OperatorGroup and Subscription are quite static, but CatalogSource is what gets updated every promotion. Before it’s updated, there are three images that are pushed to Quay: the Clowder application image, the Clowder OLM bundle, and the Clowder catalog image. All three images use the same image tag, based off the commit hash at the tip of master. The app image is built using build_deploy.sh, and the bundle and catalog images are built in a separate Jenkins job using build_catalog.sh.

Troubleshooting

On occasion, updating the CatalogSource does not trigger OLM to deploy the latest version of Clowder. If this happens, the simplest approach is to delete the ClusterServiceVersion and Subscription resources with the name clowder from the clowder namespace. Once they are removed, you should re-run the saas-deploy job for clowder, which will recreate the Subscription, which should trigger OLM to recreate the ClusterServiceVersion.

Metrics and alerts
App-interface modes
Promoting clowder to prod

As stated above, promoting Clowder to production is done the same as any other app in app-interface, but there are additional considerations given how Clowder code changes could cause widespread rollouts across the target cluster. For example, if a field is added to every app’s cdappconfig.json, this will trigger every deployment to rollout a new version at virtually the same time. While this shouldn’t cause a problem, promoters should be aware that such churn is going to happen before promoting.
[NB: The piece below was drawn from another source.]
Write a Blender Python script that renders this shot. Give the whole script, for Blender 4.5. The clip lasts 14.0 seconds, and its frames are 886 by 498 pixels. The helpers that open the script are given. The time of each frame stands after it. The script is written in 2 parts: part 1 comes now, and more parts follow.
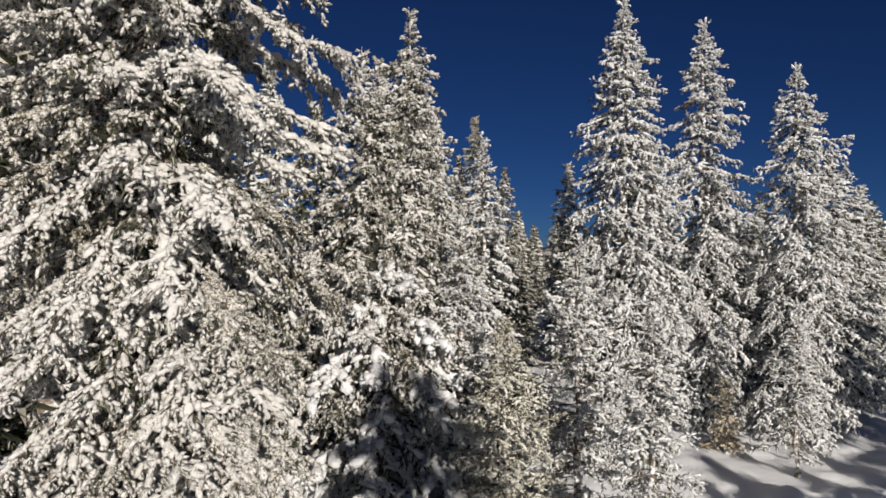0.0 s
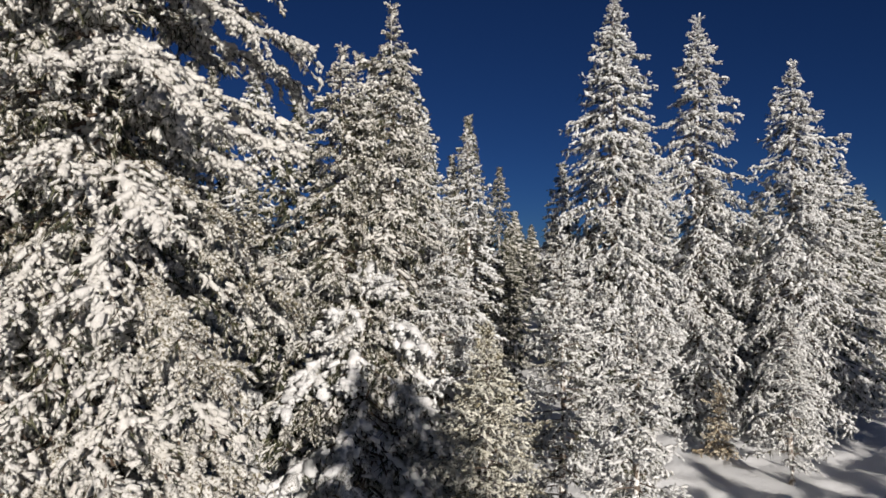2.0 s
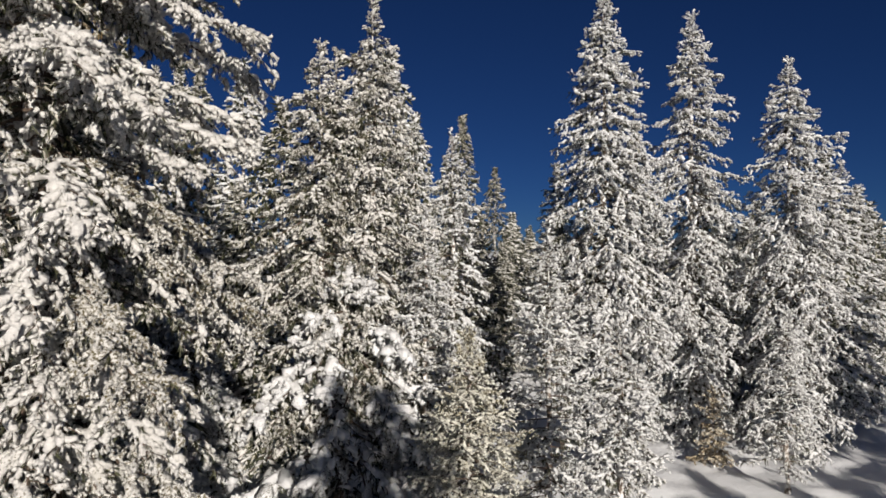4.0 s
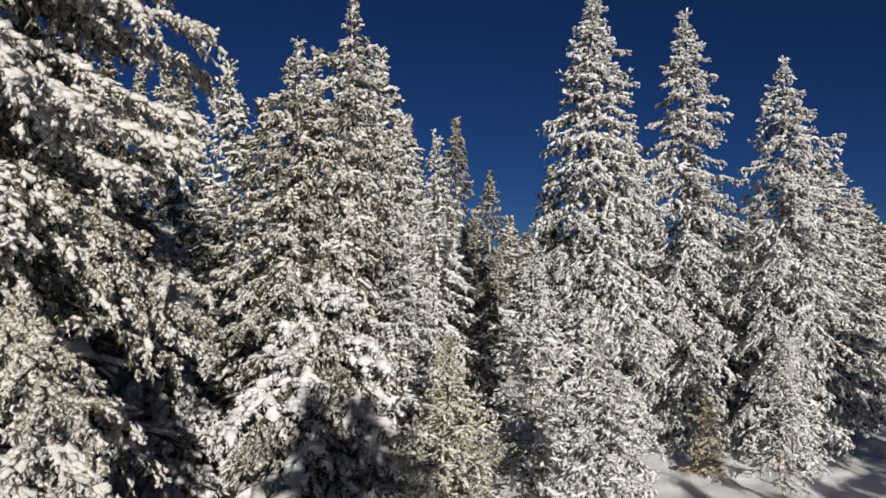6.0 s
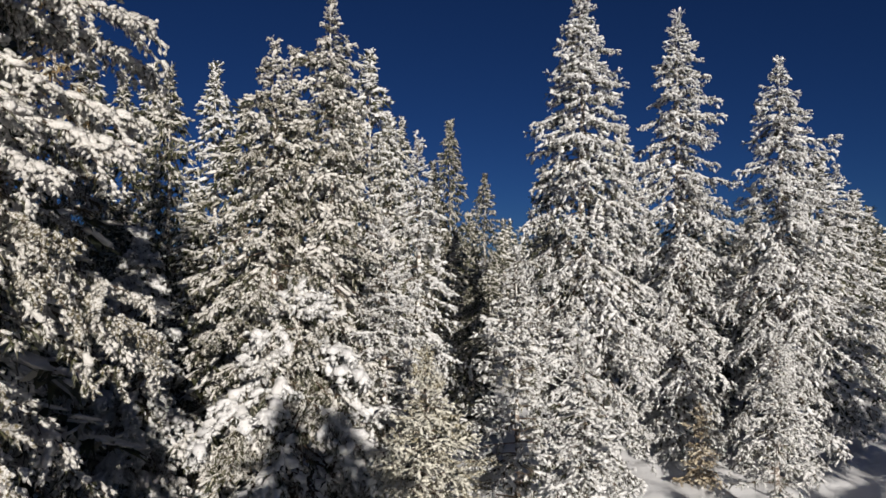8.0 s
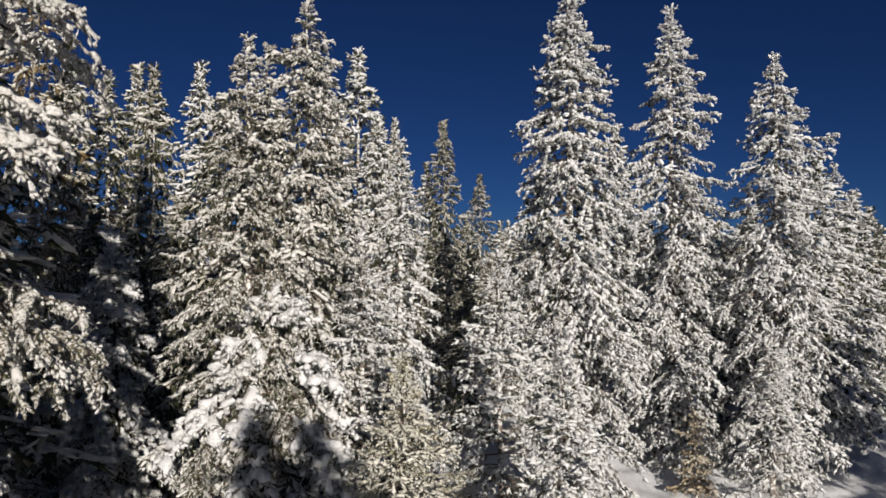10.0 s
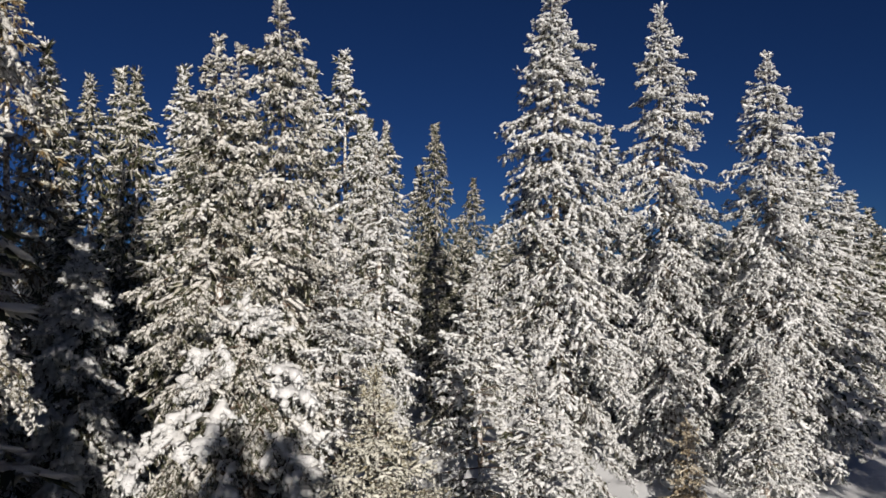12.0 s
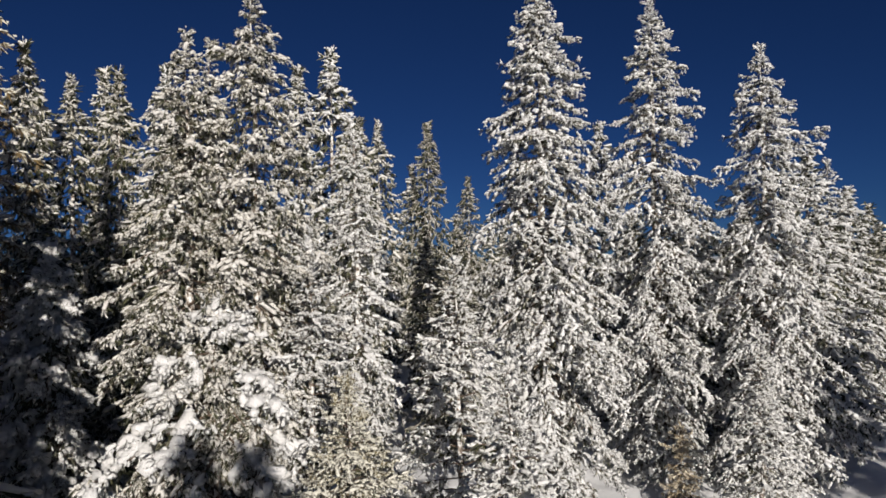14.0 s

Another more disruptive example would be if the format of the name of services was changed. Not only would this trigger a rollout of all deployments, but old pods would no longer function properly because the old hostname in their configuration is no longer valid. A change like this should either be done in a backwards-compatible way or be done in a planned outage window.

Despite those two examples, most changes to Clowder should not be very disruptive; just make sure that extra care is taken to review all changes before promoting to production.